EXERCISE OBJECTIVE:
Pick out and copy every line below that has the word "script".
[begin DATA EXCERPTS]
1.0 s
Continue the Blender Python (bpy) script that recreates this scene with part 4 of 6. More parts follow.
[end DATA EXCERPTS]
[begin DATA EXCERPTS]
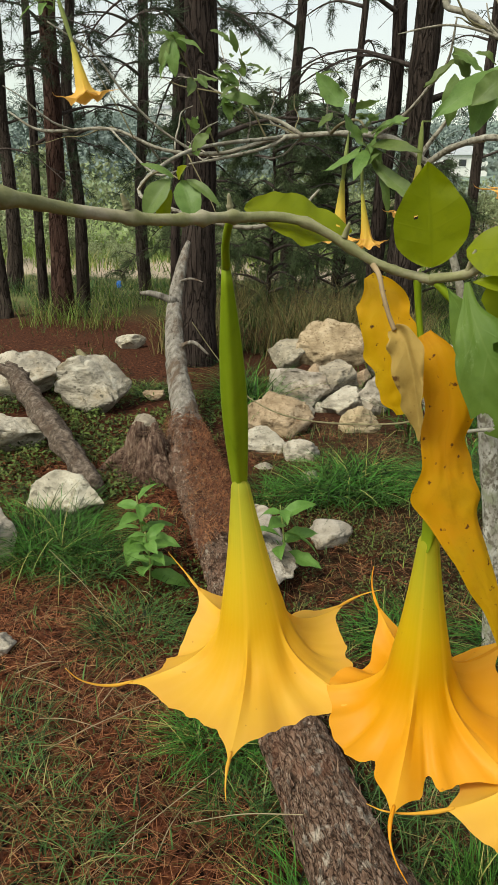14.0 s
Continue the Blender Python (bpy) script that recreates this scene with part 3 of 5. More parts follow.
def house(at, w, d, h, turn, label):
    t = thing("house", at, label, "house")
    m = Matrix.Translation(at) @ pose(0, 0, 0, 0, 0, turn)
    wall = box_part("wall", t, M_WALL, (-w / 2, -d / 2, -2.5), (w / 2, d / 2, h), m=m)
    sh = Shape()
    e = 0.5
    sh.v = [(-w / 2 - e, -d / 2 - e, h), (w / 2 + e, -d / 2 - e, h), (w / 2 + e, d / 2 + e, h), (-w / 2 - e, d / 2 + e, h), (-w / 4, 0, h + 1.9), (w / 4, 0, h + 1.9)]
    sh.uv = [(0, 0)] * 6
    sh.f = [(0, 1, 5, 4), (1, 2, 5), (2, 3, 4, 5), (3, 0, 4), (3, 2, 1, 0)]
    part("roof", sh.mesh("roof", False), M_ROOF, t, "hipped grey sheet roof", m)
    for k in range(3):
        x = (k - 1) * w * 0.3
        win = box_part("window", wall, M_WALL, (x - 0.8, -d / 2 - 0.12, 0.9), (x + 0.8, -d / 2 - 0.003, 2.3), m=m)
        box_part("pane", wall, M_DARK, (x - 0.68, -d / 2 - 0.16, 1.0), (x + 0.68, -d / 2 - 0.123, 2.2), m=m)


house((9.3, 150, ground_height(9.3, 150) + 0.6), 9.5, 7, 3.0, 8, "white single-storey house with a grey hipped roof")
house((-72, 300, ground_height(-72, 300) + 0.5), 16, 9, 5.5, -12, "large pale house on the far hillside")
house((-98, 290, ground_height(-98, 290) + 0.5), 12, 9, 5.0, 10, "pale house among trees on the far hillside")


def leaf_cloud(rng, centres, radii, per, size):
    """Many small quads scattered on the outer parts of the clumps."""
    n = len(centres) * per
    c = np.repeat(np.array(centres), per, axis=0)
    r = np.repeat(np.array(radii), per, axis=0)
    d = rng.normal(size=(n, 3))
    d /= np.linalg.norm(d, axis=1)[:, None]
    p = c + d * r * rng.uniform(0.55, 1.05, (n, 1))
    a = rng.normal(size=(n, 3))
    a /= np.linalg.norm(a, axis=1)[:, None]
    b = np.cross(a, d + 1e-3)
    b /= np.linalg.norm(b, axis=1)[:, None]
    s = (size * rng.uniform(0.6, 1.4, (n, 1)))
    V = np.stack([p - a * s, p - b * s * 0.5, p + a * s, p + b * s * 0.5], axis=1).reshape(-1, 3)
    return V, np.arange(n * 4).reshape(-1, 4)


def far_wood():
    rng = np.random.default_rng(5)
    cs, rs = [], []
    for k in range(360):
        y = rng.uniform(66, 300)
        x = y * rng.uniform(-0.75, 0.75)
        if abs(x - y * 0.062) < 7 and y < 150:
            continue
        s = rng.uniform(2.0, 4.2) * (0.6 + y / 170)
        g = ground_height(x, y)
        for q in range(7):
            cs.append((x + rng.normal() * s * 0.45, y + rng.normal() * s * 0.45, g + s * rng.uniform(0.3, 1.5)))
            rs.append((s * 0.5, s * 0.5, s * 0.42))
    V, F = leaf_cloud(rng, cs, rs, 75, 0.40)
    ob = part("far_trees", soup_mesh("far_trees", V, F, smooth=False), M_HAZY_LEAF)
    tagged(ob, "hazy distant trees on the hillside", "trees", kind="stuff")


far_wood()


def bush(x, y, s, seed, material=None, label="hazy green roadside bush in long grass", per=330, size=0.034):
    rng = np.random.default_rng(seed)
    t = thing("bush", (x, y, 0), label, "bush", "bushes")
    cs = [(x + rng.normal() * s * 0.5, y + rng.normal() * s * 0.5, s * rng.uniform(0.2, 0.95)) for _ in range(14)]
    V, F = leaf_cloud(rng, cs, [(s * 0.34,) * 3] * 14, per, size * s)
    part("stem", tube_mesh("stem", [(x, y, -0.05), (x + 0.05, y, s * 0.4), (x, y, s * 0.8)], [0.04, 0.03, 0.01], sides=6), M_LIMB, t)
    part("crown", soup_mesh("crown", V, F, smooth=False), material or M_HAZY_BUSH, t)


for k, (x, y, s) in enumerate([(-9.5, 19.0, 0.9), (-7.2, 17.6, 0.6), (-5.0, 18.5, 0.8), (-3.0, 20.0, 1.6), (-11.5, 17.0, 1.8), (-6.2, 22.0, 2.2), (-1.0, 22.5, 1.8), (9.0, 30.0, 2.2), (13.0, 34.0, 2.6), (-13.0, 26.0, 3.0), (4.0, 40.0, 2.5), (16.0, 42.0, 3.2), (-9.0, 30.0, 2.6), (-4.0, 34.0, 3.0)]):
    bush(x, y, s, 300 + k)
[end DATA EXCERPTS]
[begin DATA EXCERPTS]
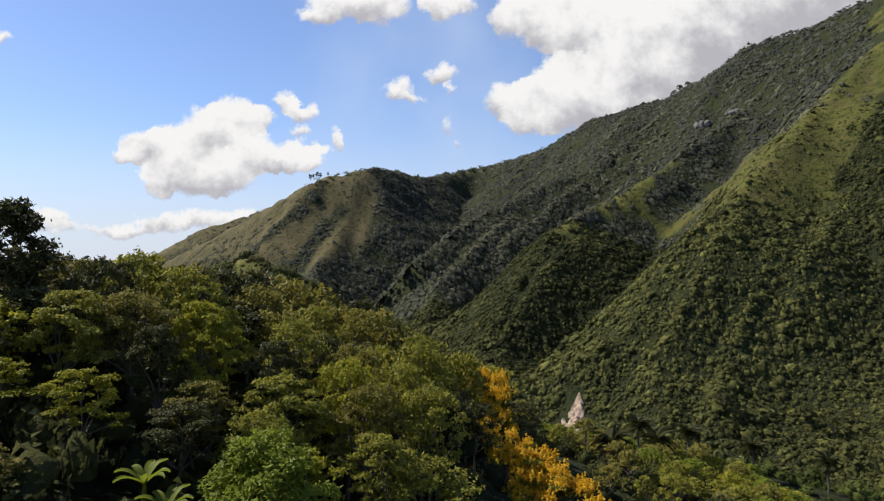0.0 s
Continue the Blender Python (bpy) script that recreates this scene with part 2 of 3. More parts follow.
[end DATA EXCERPTS]
RIGHT ANSWER:
Continue the Blender Python (bpy) script that recreates this scene with part 4 of 6. More parts follow.
Continue the Blender Python (bpy) script that recreates this scene with part 3 of 5. More parts follow.
Continue the Blender Python (bpy) script that recreates this scene with part 2 of 3. More parts follow.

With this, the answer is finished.